◆ **Recorded data**:
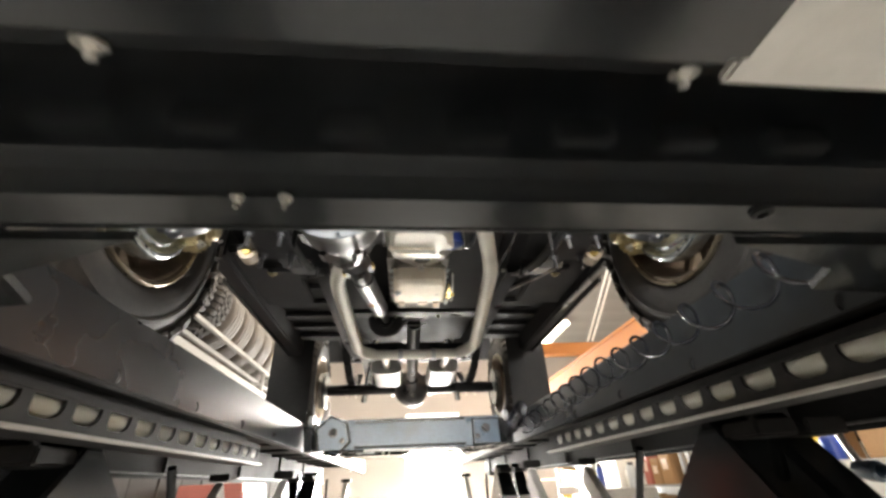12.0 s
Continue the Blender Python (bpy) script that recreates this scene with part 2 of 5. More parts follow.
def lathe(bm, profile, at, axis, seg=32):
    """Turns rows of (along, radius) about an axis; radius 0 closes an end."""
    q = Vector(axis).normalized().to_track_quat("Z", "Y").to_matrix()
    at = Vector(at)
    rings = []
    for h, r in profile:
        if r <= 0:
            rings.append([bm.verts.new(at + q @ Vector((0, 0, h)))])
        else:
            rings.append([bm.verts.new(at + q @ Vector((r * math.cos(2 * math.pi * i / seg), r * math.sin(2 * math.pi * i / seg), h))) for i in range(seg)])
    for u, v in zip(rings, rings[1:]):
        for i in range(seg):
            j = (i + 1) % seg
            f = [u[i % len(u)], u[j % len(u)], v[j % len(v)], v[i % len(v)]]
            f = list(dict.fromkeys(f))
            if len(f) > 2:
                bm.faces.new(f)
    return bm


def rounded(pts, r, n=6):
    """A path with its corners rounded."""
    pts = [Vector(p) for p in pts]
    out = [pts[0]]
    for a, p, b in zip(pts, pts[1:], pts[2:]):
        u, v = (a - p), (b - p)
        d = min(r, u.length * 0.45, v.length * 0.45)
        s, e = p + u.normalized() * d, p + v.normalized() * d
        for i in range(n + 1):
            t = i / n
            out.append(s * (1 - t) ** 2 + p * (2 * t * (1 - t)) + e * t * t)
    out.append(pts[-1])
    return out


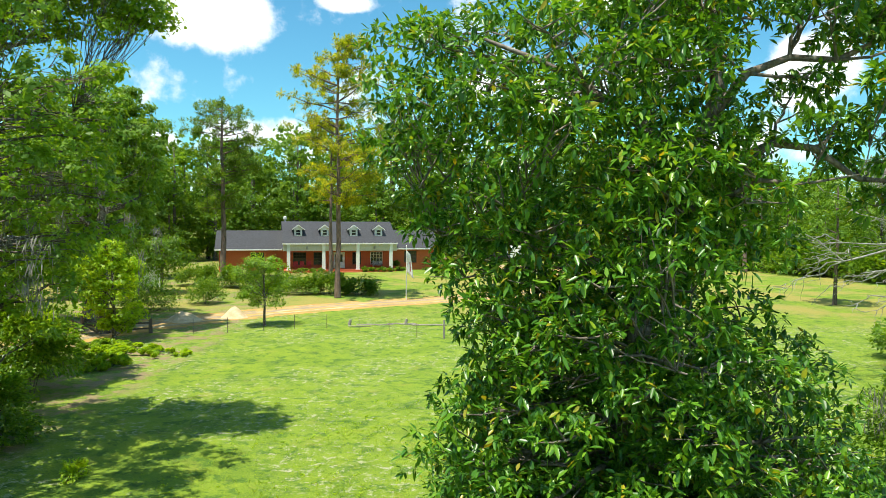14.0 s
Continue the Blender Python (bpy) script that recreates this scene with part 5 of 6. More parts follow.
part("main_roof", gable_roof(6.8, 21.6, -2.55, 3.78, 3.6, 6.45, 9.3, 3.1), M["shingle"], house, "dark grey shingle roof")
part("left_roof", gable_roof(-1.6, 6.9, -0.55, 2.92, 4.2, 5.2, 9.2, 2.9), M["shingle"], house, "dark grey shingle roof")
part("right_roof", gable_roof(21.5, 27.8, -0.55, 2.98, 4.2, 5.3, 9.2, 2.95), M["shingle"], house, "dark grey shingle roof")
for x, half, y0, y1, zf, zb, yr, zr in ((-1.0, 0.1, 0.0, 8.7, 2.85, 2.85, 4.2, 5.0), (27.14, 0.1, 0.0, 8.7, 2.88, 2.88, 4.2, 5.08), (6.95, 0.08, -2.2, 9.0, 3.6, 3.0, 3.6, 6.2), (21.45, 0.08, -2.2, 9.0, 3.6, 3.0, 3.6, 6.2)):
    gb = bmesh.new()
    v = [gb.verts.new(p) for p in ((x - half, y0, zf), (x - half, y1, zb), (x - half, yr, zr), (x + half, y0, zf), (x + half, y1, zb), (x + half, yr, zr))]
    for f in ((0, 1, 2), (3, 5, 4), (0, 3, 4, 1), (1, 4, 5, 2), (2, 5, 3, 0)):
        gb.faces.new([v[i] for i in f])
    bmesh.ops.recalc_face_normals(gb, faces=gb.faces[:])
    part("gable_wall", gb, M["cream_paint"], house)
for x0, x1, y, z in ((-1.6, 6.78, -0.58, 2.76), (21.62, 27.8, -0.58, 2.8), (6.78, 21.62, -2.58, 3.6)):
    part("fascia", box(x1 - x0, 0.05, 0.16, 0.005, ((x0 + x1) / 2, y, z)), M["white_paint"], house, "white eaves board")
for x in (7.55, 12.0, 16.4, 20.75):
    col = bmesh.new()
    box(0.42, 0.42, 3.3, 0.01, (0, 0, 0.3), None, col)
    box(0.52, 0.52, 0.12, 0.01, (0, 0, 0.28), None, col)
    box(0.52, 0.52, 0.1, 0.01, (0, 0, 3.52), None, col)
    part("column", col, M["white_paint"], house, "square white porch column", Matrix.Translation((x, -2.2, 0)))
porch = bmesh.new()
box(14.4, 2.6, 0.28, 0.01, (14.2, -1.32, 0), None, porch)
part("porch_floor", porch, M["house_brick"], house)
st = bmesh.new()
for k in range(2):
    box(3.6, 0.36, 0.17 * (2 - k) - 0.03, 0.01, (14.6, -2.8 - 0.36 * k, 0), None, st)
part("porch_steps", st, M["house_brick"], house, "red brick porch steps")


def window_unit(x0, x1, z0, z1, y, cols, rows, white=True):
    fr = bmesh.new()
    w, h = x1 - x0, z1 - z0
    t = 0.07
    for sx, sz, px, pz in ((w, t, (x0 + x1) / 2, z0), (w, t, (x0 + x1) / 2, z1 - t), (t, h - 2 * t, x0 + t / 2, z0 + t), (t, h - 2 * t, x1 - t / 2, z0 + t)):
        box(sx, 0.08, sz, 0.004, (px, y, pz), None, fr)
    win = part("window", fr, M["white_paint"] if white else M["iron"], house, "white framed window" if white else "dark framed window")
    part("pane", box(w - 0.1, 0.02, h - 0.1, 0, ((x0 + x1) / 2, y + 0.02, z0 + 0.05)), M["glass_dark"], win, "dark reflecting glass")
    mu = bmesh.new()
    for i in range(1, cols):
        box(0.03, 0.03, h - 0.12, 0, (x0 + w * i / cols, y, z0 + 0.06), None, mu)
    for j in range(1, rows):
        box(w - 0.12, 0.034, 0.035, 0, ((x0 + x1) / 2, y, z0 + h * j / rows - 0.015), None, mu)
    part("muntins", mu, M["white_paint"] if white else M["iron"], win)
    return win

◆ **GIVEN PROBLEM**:
List every line above that holds the word "with".

◆ **TASK OUTPUT**:
Continue the Blender Python (bpy) script that recreates this scene with part 2 of 5. More parts follow.
    """A path with its corners rounded."""
Continue the Blender Python (bpy) script that recreates this scene with part 5 of 6. More parts follow.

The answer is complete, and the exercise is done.